%%

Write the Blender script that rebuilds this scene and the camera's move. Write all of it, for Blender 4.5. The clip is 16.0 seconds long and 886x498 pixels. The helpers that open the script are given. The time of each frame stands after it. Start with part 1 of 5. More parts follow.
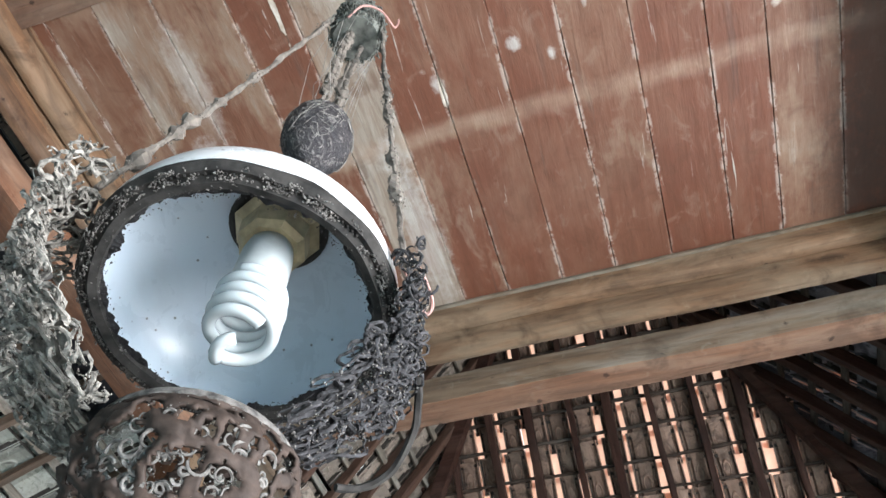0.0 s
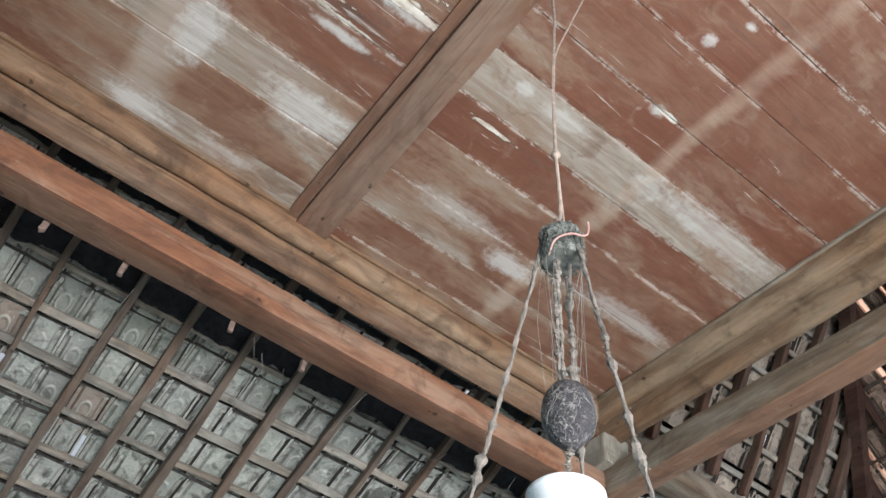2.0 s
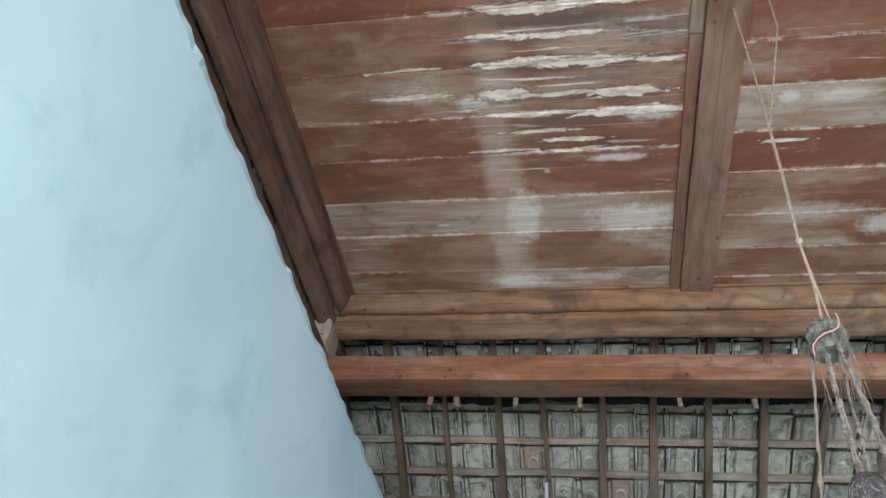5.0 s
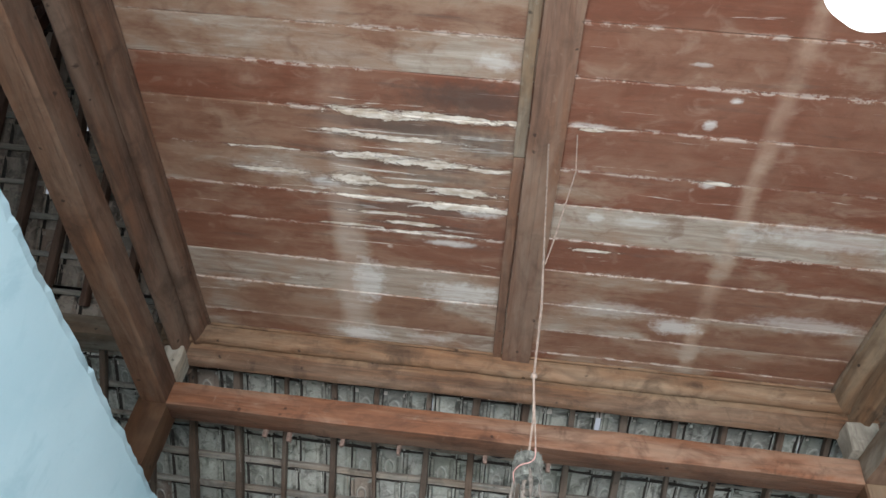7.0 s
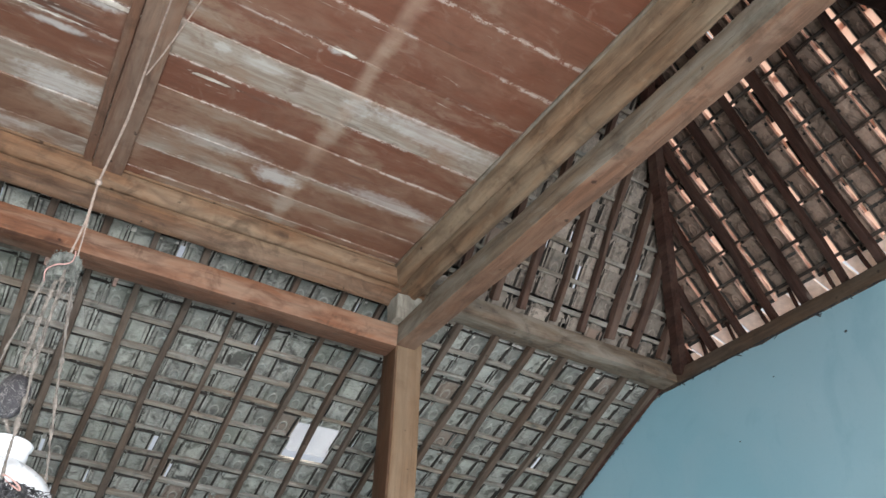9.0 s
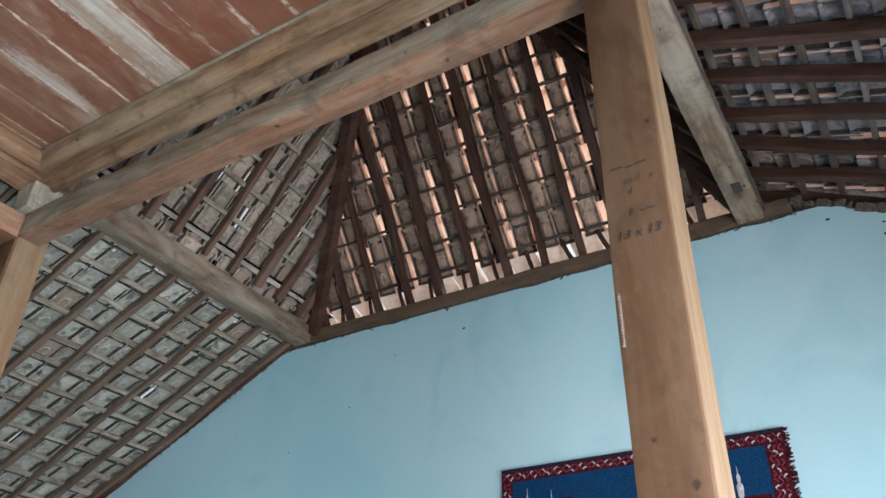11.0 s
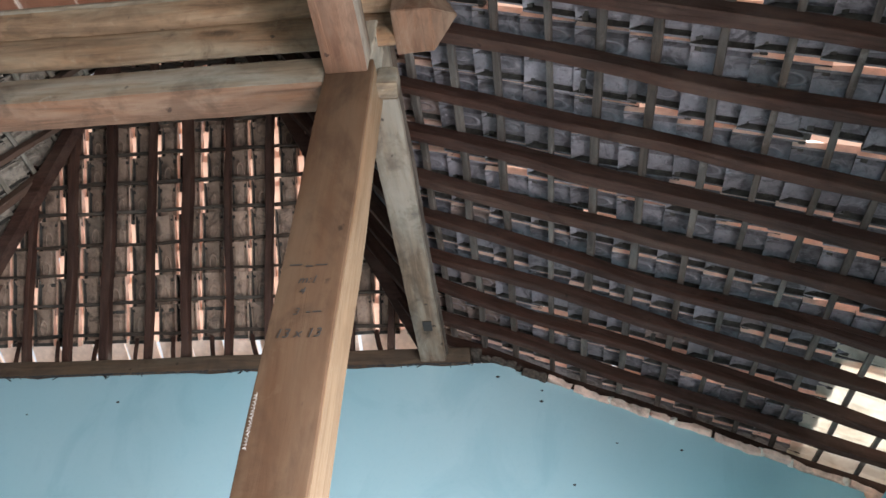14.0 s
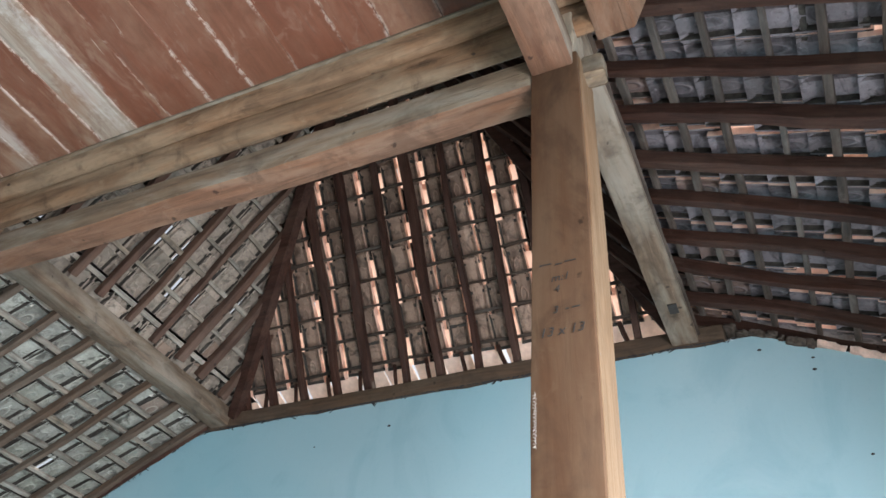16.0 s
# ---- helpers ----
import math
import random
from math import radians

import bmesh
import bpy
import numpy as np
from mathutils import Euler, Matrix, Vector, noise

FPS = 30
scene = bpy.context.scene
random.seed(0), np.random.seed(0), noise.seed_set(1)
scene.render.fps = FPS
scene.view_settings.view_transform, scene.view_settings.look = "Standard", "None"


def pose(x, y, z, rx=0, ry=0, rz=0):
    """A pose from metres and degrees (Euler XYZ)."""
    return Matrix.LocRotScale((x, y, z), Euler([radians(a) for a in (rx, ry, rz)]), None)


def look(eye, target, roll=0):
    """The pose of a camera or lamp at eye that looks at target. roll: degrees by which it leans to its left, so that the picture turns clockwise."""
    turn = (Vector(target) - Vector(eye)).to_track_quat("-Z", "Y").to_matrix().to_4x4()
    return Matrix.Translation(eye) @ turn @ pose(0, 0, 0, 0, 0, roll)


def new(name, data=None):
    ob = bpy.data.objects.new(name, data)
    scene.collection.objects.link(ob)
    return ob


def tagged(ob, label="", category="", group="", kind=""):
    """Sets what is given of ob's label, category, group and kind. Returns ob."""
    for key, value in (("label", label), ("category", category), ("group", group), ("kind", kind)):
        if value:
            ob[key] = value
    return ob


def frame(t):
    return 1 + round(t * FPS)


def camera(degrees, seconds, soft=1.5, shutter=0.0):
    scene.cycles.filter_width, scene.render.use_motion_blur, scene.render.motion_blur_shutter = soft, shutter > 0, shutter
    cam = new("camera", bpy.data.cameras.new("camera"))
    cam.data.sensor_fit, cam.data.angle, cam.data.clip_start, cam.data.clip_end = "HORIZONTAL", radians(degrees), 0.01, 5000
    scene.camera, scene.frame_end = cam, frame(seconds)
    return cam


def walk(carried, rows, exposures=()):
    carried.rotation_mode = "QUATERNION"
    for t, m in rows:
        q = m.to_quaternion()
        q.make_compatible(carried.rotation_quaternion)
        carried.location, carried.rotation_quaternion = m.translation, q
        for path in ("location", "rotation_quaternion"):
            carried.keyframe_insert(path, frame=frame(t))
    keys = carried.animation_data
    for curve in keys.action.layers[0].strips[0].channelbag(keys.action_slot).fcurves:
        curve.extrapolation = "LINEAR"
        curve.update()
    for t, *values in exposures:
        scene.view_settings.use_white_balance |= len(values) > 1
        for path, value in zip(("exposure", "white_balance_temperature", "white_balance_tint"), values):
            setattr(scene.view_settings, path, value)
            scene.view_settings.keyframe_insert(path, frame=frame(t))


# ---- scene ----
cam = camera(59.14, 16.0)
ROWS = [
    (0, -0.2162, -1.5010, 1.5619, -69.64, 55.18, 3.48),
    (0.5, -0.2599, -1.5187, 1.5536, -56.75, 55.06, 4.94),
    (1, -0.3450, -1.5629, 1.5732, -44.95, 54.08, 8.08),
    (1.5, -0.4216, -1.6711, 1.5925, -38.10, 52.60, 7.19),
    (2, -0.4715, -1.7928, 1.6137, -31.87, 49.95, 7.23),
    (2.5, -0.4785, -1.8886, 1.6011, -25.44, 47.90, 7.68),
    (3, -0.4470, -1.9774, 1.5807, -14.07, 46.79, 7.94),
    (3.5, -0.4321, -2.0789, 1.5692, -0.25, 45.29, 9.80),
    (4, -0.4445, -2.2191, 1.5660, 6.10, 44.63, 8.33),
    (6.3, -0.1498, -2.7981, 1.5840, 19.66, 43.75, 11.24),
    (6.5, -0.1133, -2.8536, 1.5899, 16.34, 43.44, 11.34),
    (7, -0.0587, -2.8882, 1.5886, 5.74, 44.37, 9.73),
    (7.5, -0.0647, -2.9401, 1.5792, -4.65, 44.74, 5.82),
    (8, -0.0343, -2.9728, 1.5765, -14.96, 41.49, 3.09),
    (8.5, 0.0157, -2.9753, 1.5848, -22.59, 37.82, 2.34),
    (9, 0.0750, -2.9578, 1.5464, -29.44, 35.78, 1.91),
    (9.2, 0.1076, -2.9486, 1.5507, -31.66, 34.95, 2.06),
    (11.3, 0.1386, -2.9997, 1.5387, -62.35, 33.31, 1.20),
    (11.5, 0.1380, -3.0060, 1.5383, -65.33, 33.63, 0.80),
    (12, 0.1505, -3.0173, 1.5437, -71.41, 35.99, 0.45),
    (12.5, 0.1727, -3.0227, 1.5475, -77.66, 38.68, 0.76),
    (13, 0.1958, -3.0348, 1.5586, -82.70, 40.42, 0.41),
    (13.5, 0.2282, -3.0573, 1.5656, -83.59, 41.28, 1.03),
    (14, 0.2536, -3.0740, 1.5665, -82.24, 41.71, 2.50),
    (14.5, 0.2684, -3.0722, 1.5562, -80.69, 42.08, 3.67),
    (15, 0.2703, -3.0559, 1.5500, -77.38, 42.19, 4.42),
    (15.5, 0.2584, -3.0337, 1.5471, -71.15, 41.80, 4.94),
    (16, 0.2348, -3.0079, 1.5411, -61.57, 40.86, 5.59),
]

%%

**Task instructions:**
Look back at the data above. Transcribe exactly the lines starting at the line that contains "carried.keyframe_insert(path, frame=frame(t))" and ending at the line that contains "setattr(scene.view_settings, path, value)".

**Written response:**
            carried.keyframe_insert(path, frame=frame(t))
    keys = carried.animation_data
    for curve in keys.action.layers[0].strips[0].channelbag(keys.action_slot).fcurves:
        curve.extrapolation = "LINEAR"
        curve.update()
    for t, *values in exposures:
        scene.view_settings.use_white_balance |= len(values) > 1
        for path, value in zip(("exposure", "white_balance_temperature", "white_balance_tint"), values):
            setattr(scene.view_settings, path, value)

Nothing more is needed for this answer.